Running the Math Gary Did Not Run

The regulatory safe upper limit for cyanide intake is 0.05 mg per kilogram of body weight per day. For a 200-pound adult, that works out to approximately 4.5 mg of cyanide per day as the outer safe boundary.

For Gary's claim to be true - that one Celsius contains four times the daily allowable amount - a single can would need to contain roughly 18 mg of cyanide for that same 200-pound person. Here is what the actual numbers look like:

The actual math
Cyanocobalamin (B12) in one Celsius can 2.4 micrograms
Cyanide as % of cyanocobalamin molecule (by molecular weight) ~2%
Actual cyanide in one Celsius can ~0.05 micrograms
Daily safe limit for 200 lb adult 4.5 mg (4,500 micrograms)
Celsius cans needed to reach the safe limit Over 100 cans

One Celsius contains approximately 0.05 micrograms of cyanide - released from the cyanocobalamin molecule. The daily safe limit for a 200-pound adult is 4,500 micrograms. A single can delivers less than 1% of the safe daily limit. You would need to drink over 100 cans in a day to approach the regulatory boundary - and that threshold itself has significant safety margins built in before any actual harm occurs.

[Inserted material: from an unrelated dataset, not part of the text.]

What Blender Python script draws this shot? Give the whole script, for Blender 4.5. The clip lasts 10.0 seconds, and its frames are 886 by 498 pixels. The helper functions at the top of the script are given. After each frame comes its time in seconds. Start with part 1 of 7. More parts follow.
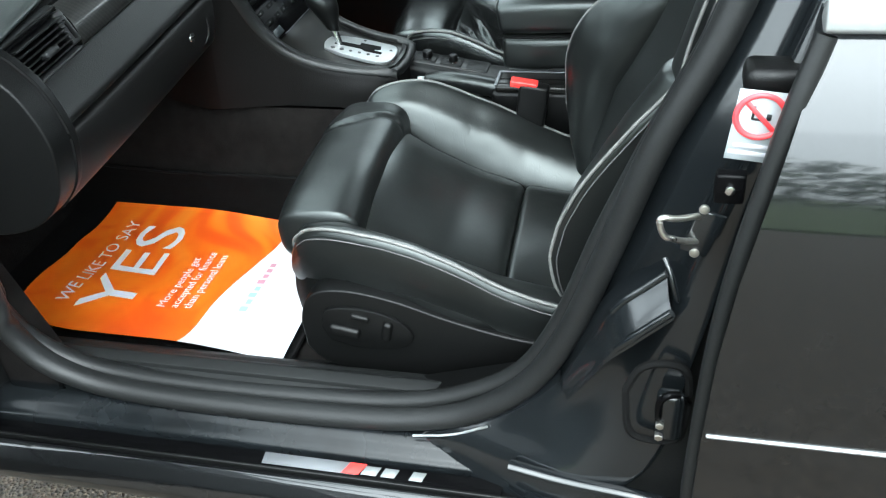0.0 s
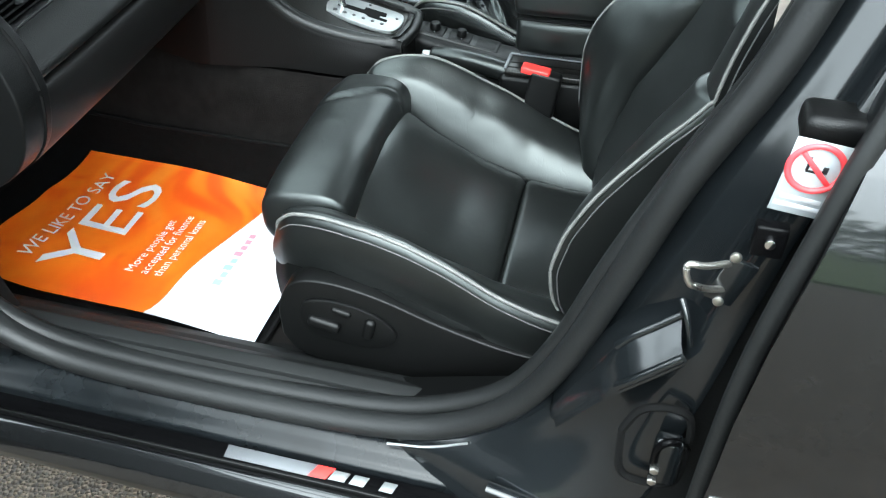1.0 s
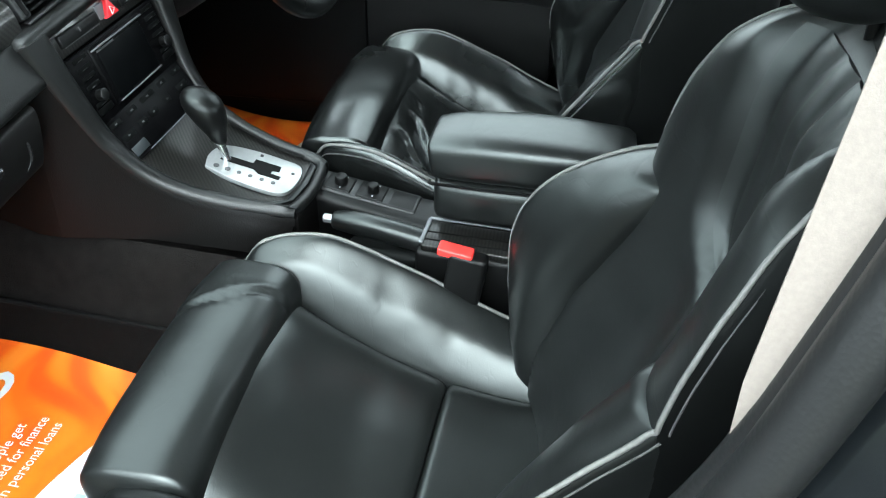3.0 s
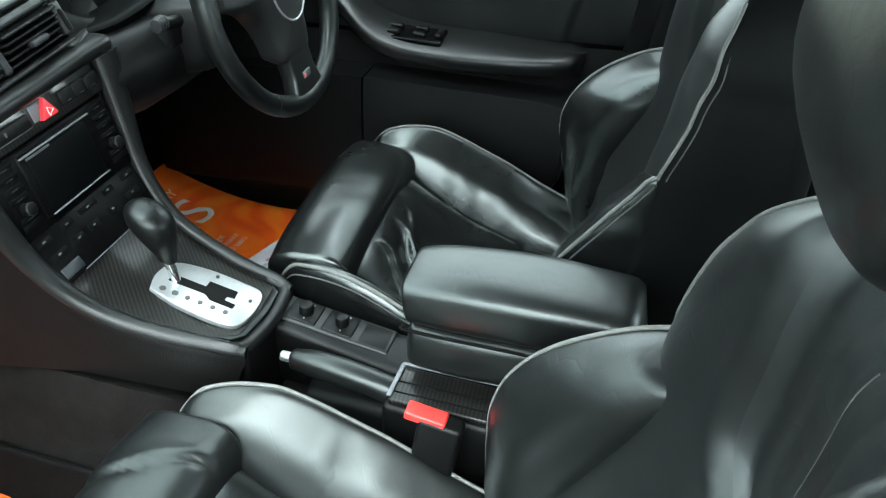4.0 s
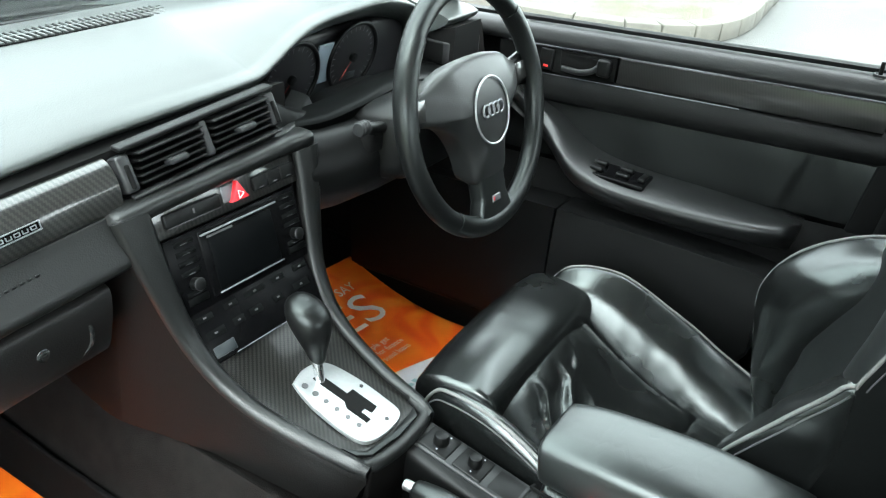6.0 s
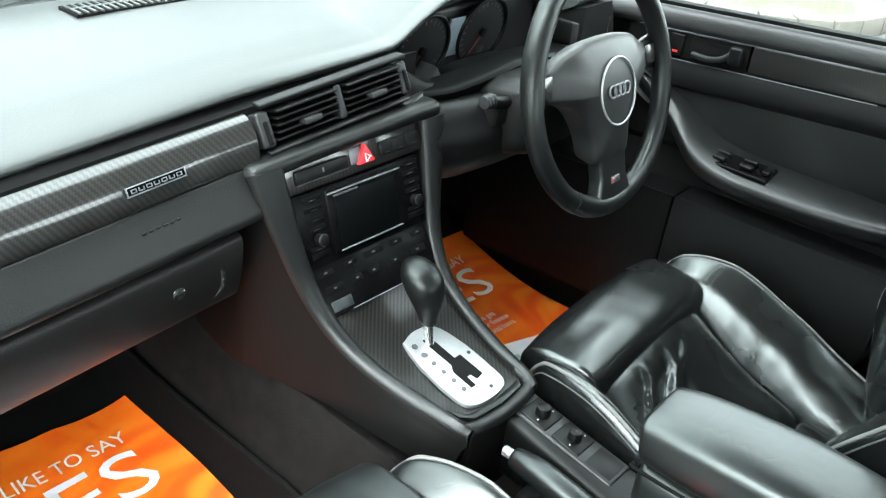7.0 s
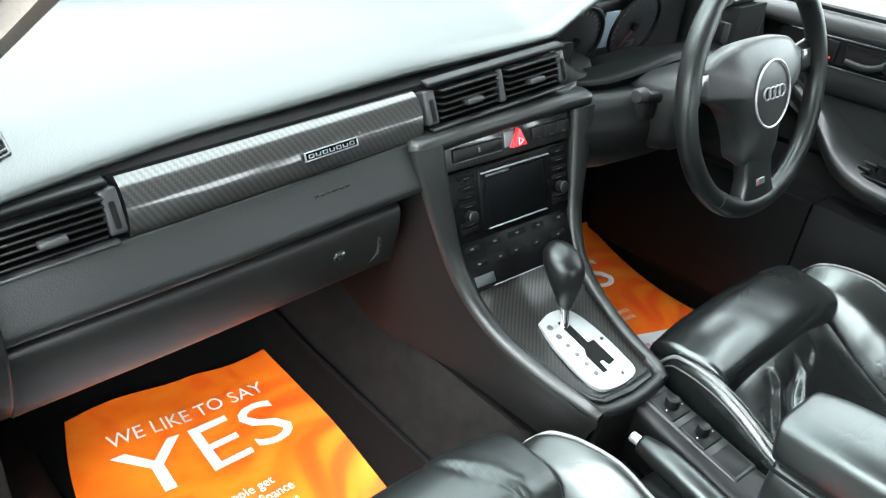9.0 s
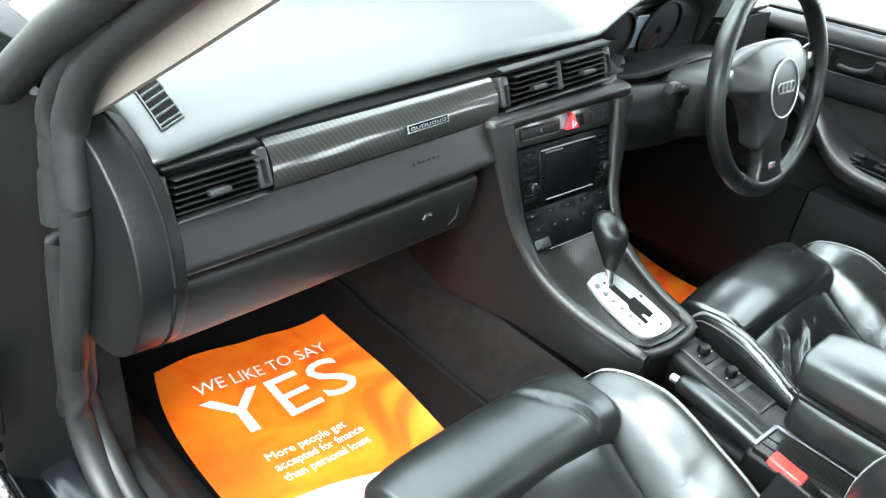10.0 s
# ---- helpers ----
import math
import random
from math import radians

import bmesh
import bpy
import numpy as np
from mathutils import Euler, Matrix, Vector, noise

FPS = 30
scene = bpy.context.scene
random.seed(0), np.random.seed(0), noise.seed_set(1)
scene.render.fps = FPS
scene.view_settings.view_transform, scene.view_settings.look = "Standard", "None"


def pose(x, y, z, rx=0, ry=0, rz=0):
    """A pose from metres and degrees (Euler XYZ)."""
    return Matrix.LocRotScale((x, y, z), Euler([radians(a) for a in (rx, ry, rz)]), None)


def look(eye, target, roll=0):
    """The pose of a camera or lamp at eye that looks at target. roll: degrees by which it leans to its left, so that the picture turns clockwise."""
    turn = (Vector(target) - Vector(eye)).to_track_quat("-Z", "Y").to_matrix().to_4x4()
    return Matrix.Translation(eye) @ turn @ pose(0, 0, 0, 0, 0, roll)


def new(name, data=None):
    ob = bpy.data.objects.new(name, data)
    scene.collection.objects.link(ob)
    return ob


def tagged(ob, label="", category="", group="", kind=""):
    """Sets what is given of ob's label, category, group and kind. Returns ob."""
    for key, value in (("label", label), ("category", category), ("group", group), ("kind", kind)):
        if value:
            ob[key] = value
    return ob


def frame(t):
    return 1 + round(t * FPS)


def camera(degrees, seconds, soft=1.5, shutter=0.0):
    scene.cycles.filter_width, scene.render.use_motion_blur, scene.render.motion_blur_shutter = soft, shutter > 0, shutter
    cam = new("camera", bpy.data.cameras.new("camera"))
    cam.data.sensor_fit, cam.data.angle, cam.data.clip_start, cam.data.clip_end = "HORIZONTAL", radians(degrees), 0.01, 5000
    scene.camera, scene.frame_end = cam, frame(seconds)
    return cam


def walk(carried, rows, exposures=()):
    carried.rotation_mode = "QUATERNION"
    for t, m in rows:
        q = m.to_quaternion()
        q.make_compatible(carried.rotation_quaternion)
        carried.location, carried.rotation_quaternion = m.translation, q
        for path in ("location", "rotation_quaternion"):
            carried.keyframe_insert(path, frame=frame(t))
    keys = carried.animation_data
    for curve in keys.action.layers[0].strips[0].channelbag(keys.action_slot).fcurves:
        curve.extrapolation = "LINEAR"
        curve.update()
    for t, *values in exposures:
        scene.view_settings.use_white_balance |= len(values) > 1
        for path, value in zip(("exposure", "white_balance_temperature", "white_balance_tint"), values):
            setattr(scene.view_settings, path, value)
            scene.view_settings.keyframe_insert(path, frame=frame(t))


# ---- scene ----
cam = camera(54.0, 10.0, soft=1.25)
PATH = [
    (0, (0.437, -1.476, 1.306), (-0.017, 0.087, 0.144), -5.8),
    (0.5, (0.406, -1.44, 1.301), (-0.028, 0.099, 0.1), -3.1),
    (1, (0.391, -1.382, 1.308), (0.0, 0.129, 0.058), 0.5),
    (1.5, (0.39, -1.27, 1.313), (0.023, 0.206, 0.015), 0.2),
    (2, (0.389, -1.16, 1.33), (0.102, 0.342, 0.042), -0.2),
    (2.5, (0.397, -1.074, 1.346), (0.088, 0.448, 0.085), -0.5),
    (3.8, (0.424, -0.795, 1.362), (-0.043, 0.763, 0.199), 1.7),
    (4, (0.408, -0.752, 1.359), (-0.03, 0.825, 0.21), 1.9),
    (4.5, (0.388, -0.687, 1.342), (-0.022, 0.883, 0.173), 2.4),
    (5, (0.399, -0.672, 1.346), (-0.284, 0.903, 0.32), 3.7),
    (5.5, (0.407, -0.672, 1.353), (-0.399, 0.881, 0.385), 4.9),
    (5.7, (0.409, -0.673, 1.353), (-0.431, 0.874, 0.404), 5.1),
    (7, (0.417, -0.708, 1.348), (-0.659, 0.65, 0.349), 5.9),
    (7.5, (0.401, -0.72, 1.349), (-0.732, 0.575, 0.33), 6.5),
    (8, (0.409, -0.733, 1.348), (-0.797, 0.487, 0.319), 6.6),
    (8.5, (0.407, -0.744, 1.348), (-0.835, 0.439, 0.32), 6.1),
    (9, (0.4, -0.783, 1.352), (-0.818, 0.414, 0.311), 7.2),
    (9.5, (0.419, -0.895, 1.356), (-0.757, 0.377, 0.357), 7.6),
    (10, (0.433, -1.016, 1.365), (-0.739, 0.252, 0.357), 9.2),
]
EXPOSURES = [(0, 2.75, 5850, 0), (2.5, 3.00, 5850, 0), (4.5, 3.28, 5900, -4), (5.5, 3.58, 6000, -2), (7, 3.58, 6050, 0), (9, 3.80, 6050, 2), (10, 3.97, 6050, 2)]
walk(cam, [(t, look(eye, target, roll)) for t, eye, target, roll in PATH], EXPOSURES)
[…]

Gary's claim is not slightly off. It is wrong by a factor of more than 400.

Why These Claims Are More Dangerous Than the Drink

Debunking the Celsius cyanide claim matters for a reason that goes beyond Celsius. Gary Brecka has tens of millions of followers. He makes claims like this regularly - about protein supplements, fat loss, water, sunlight, and dozens of other topics - using the same formula: take a real compound name that sounds scary, strip it of all context, and present it as an imminent threat.

This pattern is effective because most people do not have a chemistry background and have no framework for evaluating whether a compound name in a scary sentence actually represents a real risk. It triggers the amygdala, it gets shared, and it becomes "something someone heard" that eventually hardens into received wisdom. The fact that it is wrong rarely catches up to the original claim.

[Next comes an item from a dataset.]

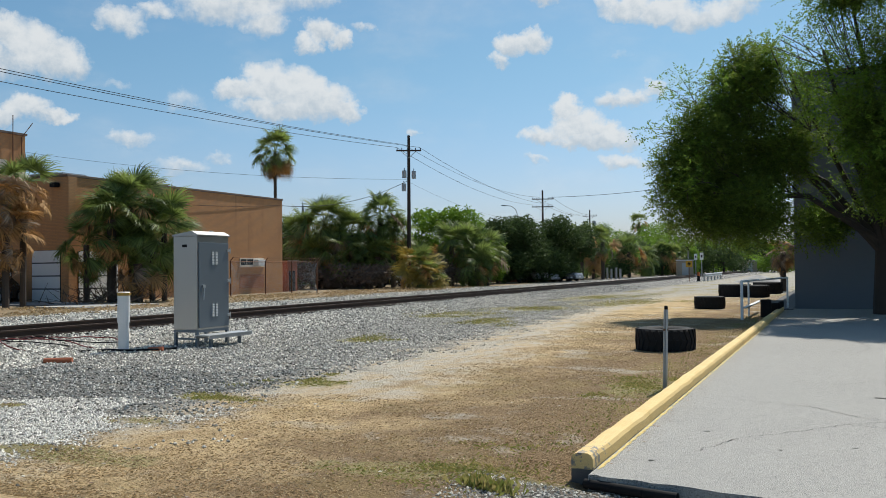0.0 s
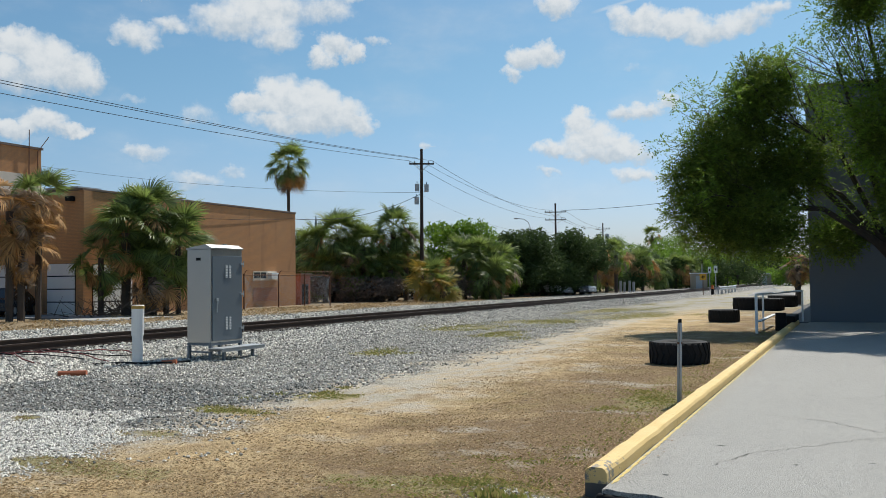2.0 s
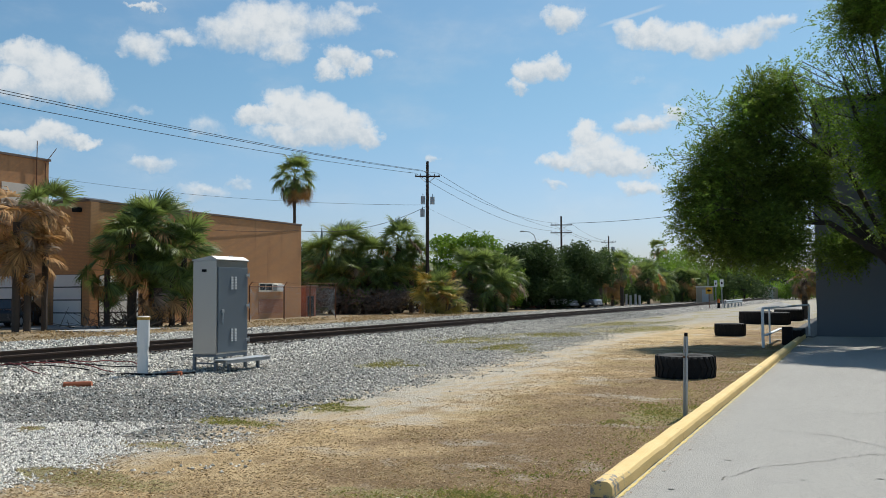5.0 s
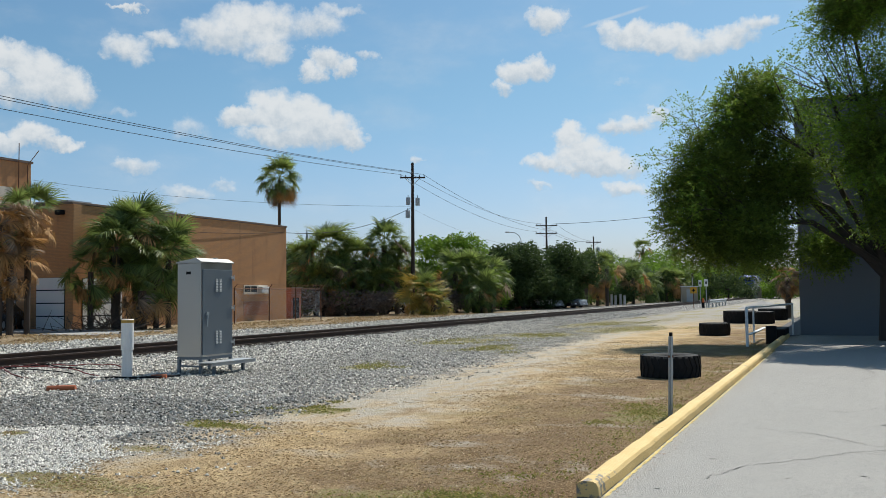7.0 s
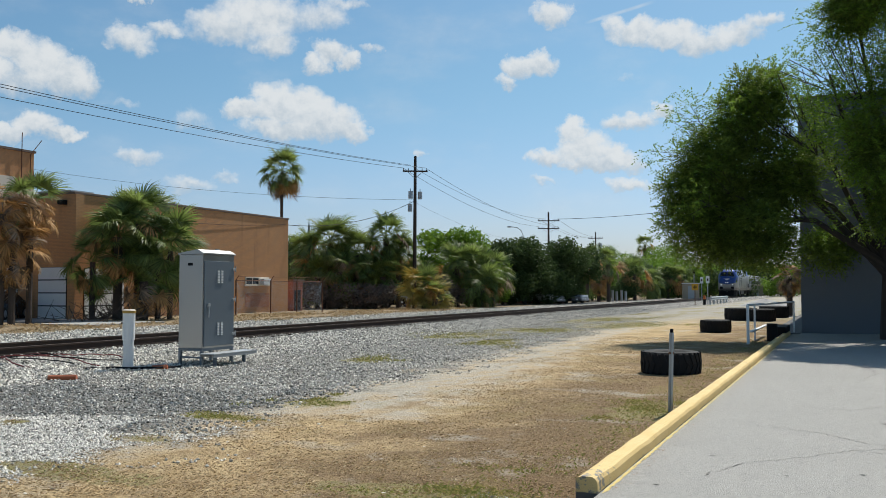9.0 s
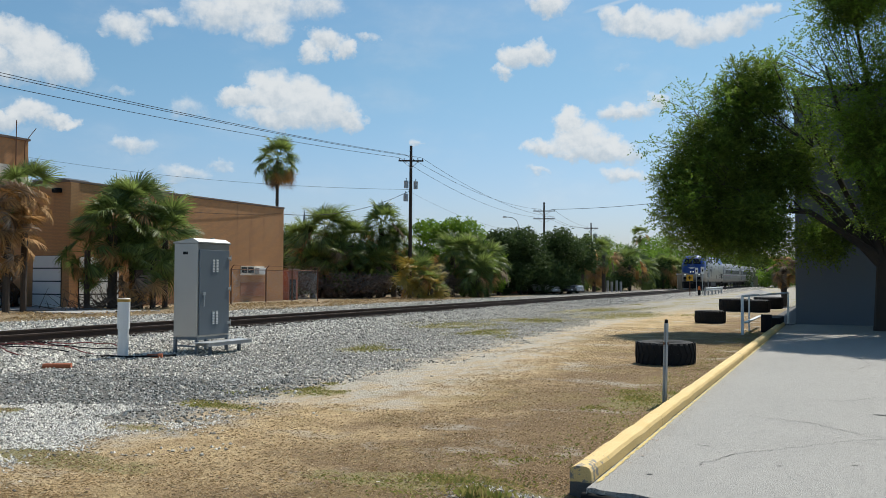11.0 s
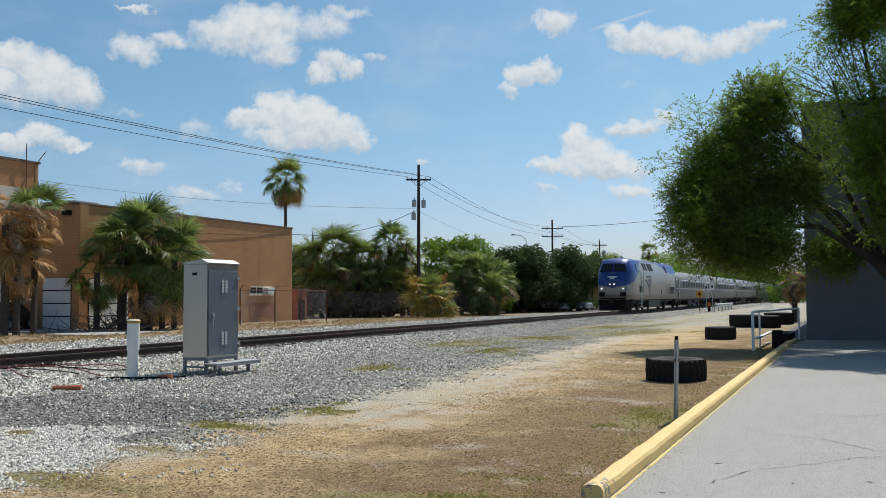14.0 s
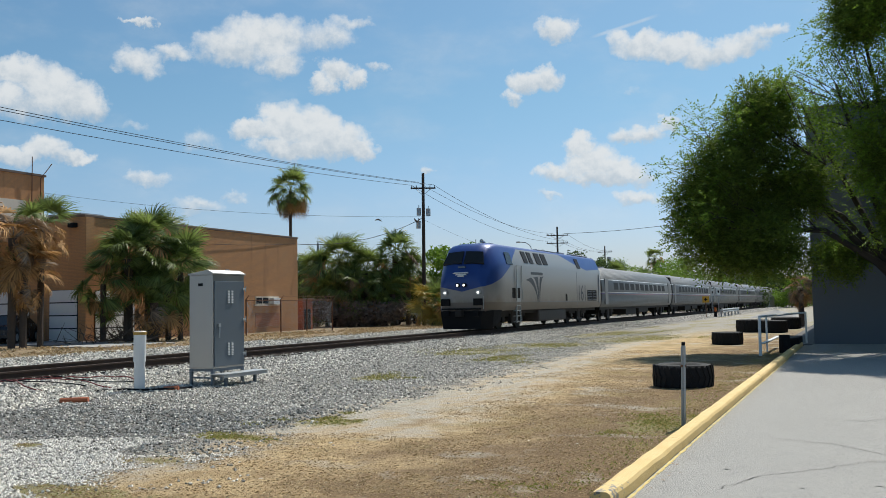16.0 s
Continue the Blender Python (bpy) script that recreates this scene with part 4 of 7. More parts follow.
def leaf_cloud(name, blobs, count, size, mat, rng, shell=0.75, flat=0.0):
    """Small leaf sprays scattered through uneven blobs (centre, radii)."""
    V, F = [], []
    vol = [b[1][0] * b[1][1] * b[1][2] for b in blobs]
    tot = sum(v ** 0.75 for v in vol)
    nz = noise.noise
    for (c, rad), v in zip(blobs, vol):
        n = int(count * v ** 0.75 / tot)
        for _ in range(n):
            u = Vector((rng.gauss(0, 1), rng.gauss(0, 1), rng.gauss(0, 1))).normalized()
            q = shell + (1 - shell) * rng.random() if rng.random() < 0.7 else rng.random() ** 0.5
            q *= 0.80 + 0.5 * nz((u.x * 2.2 + c[0], u.y * 2.2 + c[1], u.z * 2.2 + c[2]))+ 0.25 * nz((u.x * 6 + c[0], u.y * 6, u.z * 6))
            p = Vector((c[0] + u.x * rad[0] * q, c[1] + u.y * rad[1] * q, c[2] + u.z * rad[2] * q))
            a = Vector((rng.gauss(0, 1), rng.gauss(0, 1), rng.gauss(0, 0.7) - flat)).normalized() * size * rng.uniform(0.7, 1.5)
            w = a.cross(Vector((rng.gauss(0, 1), rng.gauss(0, 1), rng.gauss(0, 1)))).normalized() * size * rng.uniform(0.3, 0.55)
            b = len(V)
            V.extend([p - a * 0.5, p + w * 0.5, p + a * 0.5, p - w * 0.5])
            F.append((b, b + 1, b + 2, b + 3))
    return soup(name, V, F, mat)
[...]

The real damage is not that people stop drinking Celsius. It is the broader erosion of people's ability to make rational decisions about nutrition and health. When everything sounds toxic and every ingredient sounds like a weapon, the result is not that people eat more carefully - it is that they become easy targets for whoever is selling the "clean" alternative. In Gary's case, that is often his own products.

How to Spot This Kind of Misinformation Going Forward

There are reliable signals that a health claim is more about engagement than accuracy:

None of this is a blanket endorsement of energy drinks. If someone chooses not to drink Celsius because it is highly processed, contains caffeine, or simply does not align with how they eat, that is a completely reasonable personal decision. The point is not that Celsius is a health food. The point is that the reason Gary gave for avoiding it is not real - and the way he communicated it is designed to frighten rather than inform.

The bottom line
  • Celsius contains cyanocobalamin - a form of vitamin B12, not free cyanide. These are chemically different things.
  • The actual cyanide released from one Celsius can is approximately 0.05 micrograms. The daily safe limit for a 200 lb adult is 4,500 micrograms.
  • You would need to drink over 100 cans in a day to approach the regulatory limit. Gary's claim is wrong by more than 400 times.
  • Cyanide occurs naturally in almonds, apple seeds, stone fruits, and many other foods. Small amounts are continuously detoxified by the liver.
  • The dose makes the poison. Any claim about a toxic compound that omits the actual dose is incomplete by design.

The next time a clip goes viral claiming that a common ingredient is secretly poisoning people, the first question to ask is not "should I be scared?" It is "what is the dose, and how does it compare to an amount that would actually cause harm?" That single question eliminates the vast majority of health misinformation circulating online. The answers are almost always boring. The claims almost never survive contact with the actual numbers.